◆ Collected data ◆
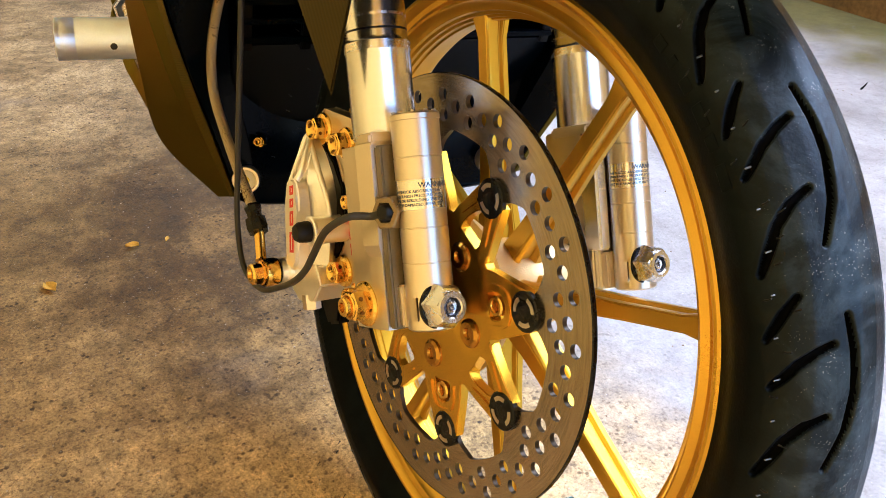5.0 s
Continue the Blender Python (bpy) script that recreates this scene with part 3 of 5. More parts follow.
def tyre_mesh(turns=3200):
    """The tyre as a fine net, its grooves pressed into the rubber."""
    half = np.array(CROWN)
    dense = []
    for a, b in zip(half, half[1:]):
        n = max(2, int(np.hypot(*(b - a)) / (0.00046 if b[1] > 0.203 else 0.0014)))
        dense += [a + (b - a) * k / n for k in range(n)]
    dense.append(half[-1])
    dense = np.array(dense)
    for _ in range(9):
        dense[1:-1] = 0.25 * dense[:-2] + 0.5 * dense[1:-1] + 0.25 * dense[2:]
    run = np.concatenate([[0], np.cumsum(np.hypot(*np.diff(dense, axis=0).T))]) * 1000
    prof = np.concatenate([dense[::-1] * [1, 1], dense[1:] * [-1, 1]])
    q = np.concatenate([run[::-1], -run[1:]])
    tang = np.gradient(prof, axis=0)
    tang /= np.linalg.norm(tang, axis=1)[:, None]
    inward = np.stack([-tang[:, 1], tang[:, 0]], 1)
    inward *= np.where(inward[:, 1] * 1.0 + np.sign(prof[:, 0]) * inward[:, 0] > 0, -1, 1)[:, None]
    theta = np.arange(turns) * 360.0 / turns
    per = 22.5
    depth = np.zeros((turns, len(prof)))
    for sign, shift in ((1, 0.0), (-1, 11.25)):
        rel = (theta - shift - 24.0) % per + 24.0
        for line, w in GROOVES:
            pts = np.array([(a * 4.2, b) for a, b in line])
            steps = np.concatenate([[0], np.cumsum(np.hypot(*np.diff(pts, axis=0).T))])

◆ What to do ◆
Retype everything in the material word for word, minus pictures.

◆ Exercise output ◆
5.0 s
Continue the Blender Python (bpy) script that recreates this scene with part 3 of 5. More parts follow.
def tyre_mesh(turns=3200):
    """The tyre as a fine net, its grooves pressed into the rubber."""
    half = np.array(CROWN)
    dense = []
    for a, b in zip(half, half[1:]):
        n = max(2, int(np.hypot(*(b - a)) / (0.00046 if b[1] > 0.203 else 0.0014)))
        dense += [a + (b - a) * k / n for k in range(n)]
    dense.append(half[-1])
    dense = np.array(dense)
    for _ in range(9):
        dense[1:-1] = 0.25 * dense[:-2] + 0.5 * dense[1:-1] + 0.25 * dense[2:]
    run = np.concatenate([[0], np.cumsum(np.hypot(*np.diff(dense, axis=0).T))]) * 1000
    prof = np.concatenate([dense[::-1] * [1, 1], dense[1:] * [-1, 1]])
    q = np.concatenate([run[::-1], -run[1:]])
    tang = np.gradient(prof, axis=0)
    tang /= np.linalg.norm(tang, axis=1)[:, None]
    inward = np.stack([-tang[:, 1], tang[:, 0]], 1)
    inward *= np.where(inward[:, 1] * 1.0 + np.sign(prof[:, 0]) * inward[:, 0] > 0, -1, 1)[:, None]
    theta = np.arange(turns) * 360.0 / turns
    per = 22.5
    depth = np.zeros((turns, len(prof)))
    for sign, shift in ((1, 0.0), (-1, 11.25)):
        rel = (theta - shift - 24.0) % per + 24.0
        for line, w in GROOVES:
            pts = np.array([(a * 4.2, b) for a, b in line])
            steps = np.concatenate([[0], np.cumsum(np.hypot(*np.diff(pts, axis=0).T))])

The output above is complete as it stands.